Birmingham Post columnist Joe Holyoak accused the city council of hating our civic heritage. Now, the authority's heritage champion Coun Philip Davis has hit back and pledges the 'bad old days’ of knocking down architectural gems are over.
I bow to no-one in my admiration for Joe Holyoak as an advocate for Birmingham's great buildings.
But to suggest the city council does not care for our community's Victorian and 20th century legacy is simply untrue.
As someone with a passionate concern for the built environment, Joe is absolutely right to draw attention to the threats we face in preserving places and buildings we value.
It is equally important to understand the scale of the challenge. Preserving Moseley Road Baths - a great Edwardian building and a product of the late 'civic gospel' period - is a massive task for the city.
And 'the city' is not just the council. It is the whole diverse community - residential and business - which makes up Birmingham in the 21st century.
Moseley Road Baths is worth saving (and cherishing). The council would like to do this, but resourcing the project - finding £26 million including £8 million just to fix the roof - is the challenge.
The previous Lib-Dem/Conservative council may indeed have wanted to find the £8 million to start the job.
Unfortunately, as the current Labour council was elected, it inherited a £1 billion hole in the council's capital programme as a result of the previous council's failure to settle equal pay liabilities.
Actions (or the lack of them) have consequences. As consequences go, the former council's legacy to the incoming administration was a big one.
This is not a party political point. The blame for the council's inability to fund repairs to Moseley Road and other sites lies, ultimately, with central government.
Over the last 40 years, governments of all three main parties have stripped away the financial autonomy of local government.
Central government willed the equal pay laws that (rightly) tried to end discrimination but refused to fund the consequences.
Hence, the inability Birmingham now has to respond to the deserving claims of a heritage asset like Moseley Road Baths.
We need to work together to take up the challenge of caring for the city's heritage. Past philistinism in the city led to the loss of significant Birmingham buildings but those days are gone.
The current council is aware of the need to value the past while presenting the best of the modern city to the world
Signals have certainly been sent to developers and owners of historic sites that a higher standard of design and stewardship is now expected.
In the historic Jewellery Quarter, the planning committee and its officers have acted to uphold height limits on new buildings and to prompt action on semi-derelict sites.
More action is required, city-wide, but the will is there.
The new Birmingham Heritage Strategy also represents a refreshed approach. Built on partnership, it is a plan that will only work if various agencies, individuals and groups work to make it happen.
In a time of scarcity, this is the only viable approach. The council, while it must ensure it meets its statutory conservation responsibilities, cannot deliver care and support for Birmingham's built heritage alone.
Acting together we need not despair, despite the city's lack of resources. Part of the city heritage strategy is to raise local and national understanding of Birmingham's seminal contribution to global industrialisation as both a city of makers and a city of ideas.

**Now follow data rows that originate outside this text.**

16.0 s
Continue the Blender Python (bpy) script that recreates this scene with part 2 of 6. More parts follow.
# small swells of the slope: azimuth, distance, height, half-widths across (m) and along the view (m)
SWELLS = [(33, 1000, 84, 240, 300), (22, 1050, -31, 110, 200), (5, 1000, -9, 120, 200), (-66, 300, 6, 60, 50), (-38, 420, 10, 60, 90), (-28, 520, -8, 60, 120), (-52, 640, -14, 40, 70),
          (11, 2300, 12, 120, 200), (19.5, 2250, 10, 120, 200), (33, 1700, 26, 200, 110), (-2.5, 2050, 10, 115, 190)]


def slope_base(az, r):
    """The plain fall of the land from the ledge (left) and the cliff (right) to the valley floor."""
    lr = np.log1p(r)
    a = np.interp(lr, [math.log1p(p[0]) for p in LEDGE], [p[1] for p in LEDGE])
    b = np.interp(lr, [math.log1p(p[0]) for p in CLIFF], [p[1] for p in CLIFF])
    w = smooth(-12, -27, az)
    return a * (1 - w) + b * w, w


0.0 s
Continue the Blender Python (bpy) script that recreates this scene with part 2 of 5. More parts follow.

Plans are underway, linked to Scots councils, to stage a major celebration of the life and work of James Watt, engineer and inventor of high pressure steam engines.
This will underline the continuing innovative contribution of the city in the 21st century and remind the nation of Birmingham's greatness, yesterday and today.
None of this magically finds the tens of millions of pounds that could be spent on deserving heritage projects.
At the same time, valuable sources of support - notably the Heritage Lottery Fund - are playing a major role in backing Birmingham's great buildings, historic quarters and communities.
In partnership with national funders like Heritage Lottery Fund and local communities, we can make progress, despite under-funded local government.
I invite all who value the city's built and community heritage to join in this noble enterprise.